Surprisingly few production assets at Goldilocks companies are new or in perfect working order. Not that they couldn’t be, but it costs a lot, and doesn’t necessarily achieve materially better outcomes. Goldilocks companies know how to optimize – how to balance investment and risk to achieve results that are just right.

The single most important ingredient to the just-right balance between investment and risk is information. Companies that know the value of events that don’t happen also understand that reliability is nine-tenths information and only one-tenth perspiration. The opposite is true for companies that don’t know the value of events that don’t happen.
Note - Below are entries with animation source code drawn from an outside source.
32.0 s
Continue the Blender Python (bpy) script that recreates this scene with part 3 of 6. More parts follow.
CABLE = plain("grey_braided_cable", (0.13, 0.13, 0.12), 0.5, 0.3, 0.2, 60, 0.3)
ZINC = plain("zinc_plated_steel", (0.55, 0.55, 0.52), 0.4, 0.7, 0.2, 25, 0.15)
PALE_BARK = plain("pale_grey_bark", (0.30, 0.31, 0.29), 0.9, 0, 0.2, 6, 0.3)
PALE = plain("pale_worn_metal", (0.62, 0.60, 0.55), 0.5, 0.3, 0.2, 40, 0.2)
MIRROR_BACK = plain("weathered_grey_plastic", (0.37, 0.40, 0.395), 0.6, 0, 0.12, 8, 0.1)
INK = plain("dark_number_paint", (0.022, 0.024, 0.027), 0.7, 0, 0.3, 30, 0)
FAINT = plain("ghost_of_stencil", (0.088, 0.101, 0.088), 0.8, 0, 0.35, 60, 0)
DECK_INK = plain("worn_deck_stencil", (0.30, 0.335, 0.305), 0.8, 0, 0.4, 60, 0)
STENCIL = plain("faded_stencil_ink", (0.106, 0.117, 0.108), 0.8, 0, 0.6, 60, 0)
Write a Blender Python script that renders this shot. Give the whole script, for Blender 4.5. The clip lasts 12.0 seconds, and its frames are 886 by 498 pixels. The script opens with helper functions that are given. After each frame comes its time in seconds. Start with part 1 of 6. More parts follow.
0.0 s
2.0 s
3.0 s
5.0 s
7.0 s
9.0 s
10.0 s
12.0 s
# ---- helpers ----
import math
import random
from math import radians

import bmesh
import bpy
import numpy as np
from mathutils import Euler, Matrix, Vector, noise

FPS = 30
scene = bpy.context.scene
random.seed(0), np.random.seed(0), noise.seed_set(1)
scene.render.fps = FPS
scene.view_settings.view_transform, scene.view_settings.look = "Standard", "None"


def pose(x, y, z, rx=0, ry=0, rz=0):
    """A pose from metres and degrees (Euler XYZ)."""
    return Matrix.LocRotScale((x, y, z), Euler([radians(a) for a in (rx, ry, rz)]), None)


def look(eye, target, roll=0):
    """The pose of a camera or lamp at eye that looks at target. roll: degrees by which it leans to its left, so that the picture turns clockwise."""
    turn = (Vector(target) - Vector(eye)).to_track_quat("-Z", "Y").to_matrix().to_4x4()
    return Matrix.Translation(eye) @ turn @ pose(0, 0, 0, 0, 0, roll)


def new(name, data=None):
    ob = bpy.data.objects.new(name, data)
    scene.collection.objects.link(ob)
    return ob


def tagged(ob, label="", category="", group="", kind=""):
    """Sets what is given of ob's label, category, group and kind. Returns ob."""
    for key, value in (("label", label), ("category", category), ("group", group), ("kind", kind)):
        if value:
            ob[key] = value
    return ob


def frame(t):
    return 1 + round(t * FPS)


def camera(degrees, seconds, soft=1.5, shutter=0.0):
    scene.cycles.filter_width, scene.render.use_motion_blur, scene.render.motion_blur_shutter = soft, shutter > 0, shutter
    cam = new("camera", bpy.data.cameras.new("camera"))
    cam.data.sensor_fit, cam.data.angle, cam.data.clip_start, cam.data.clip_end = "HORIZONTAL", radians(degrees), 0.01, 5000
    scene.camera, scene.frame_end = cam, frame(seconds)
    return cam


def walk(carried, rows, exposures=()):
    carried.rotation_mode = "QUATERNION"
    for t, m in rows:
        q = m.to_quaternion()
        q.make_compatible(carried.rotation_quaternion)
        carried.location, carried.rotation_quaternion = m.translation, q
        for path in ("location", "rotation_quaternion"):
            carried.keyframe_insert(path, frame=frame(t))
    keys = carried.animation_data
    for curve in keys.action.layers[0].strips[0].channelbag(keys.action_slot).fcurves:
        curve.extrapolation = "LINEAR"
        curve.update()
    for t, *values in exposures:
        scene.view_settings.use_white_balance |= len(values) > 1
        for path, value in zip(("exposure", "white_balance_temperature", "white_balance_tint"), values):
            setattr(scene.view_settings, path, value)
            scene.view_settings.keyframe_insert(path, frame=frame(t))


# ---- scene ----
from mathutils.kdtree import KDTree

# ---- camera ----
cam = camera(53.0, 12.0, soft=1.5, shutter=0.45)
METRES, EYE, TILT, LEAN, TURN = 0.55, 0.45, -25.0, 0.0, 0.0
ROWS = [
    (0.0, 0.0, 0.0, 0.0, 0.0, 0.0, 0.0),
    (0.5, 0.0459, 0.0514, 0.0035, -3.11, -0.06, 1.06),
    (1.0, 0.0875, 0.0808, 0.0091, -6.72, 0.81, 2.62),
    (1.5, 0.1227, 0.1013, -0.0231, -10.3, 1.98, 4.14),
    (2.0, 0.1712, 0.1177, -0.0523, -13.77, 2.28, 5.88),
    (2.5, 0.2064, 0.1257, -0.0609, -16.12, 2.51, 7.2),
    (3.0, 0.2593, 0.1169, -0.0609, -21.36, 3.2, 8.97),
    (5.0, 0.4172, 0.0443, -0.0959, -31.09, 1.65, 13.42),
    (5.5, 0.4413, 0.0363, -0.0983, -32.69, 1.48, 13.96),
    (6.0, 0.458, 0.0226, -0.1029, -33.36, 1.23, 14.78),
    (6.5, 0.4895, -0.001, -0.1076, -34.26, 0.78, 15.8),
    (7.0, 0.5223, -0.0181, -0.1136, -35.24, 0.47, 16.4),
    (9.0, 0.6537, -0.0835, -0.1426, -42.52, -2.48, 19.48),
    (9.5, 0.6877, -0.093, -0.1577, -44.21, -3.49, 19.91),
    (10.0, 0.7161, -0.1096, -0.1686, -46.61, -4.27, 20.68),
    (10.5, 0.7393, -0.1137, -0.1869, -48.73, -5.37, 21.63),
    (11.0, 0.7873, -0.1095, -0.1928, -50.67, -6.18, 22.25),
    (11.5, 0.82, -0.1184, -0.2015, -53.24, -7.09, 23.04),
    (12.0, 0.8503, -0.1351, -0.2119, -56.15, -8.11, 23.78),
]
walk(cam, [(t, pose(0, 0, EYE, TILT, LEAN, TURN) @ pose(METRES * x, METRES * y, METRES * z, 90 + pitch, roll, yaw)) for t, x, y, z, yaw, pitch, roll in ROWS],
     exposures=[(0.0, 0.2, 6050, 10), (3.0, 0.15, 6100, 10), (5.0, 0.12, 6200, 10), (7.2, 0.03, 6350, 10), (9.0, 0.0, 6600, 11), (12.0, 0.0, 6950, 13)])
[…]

Ten years ago, the ABC Company faced the perfect four-C storm, starting with a highly competitive industry in which timely product delivery is critical and production capacity is sized to match demand. The ABC Company also faced pockets of cultural resistance to its reliability implementation strategy. The company’s breakthrough insight was that consistent and accurate information would be the foundation for its reliability goals and that its maintenance and capital expenditure planning would never be better than the quality of the data informing it. Defining the strategy and tactics for a world-class reliability program began with understanding the value of events that didn’t happen. Ten years later, the incidence of unexpected events in the ABC Company’s production operations has fallen by 95%. Even so, the company continues to apply rigorous after-action forensic accounting procedures to improve its understanding of how much these increasingly rare unplanned events cost.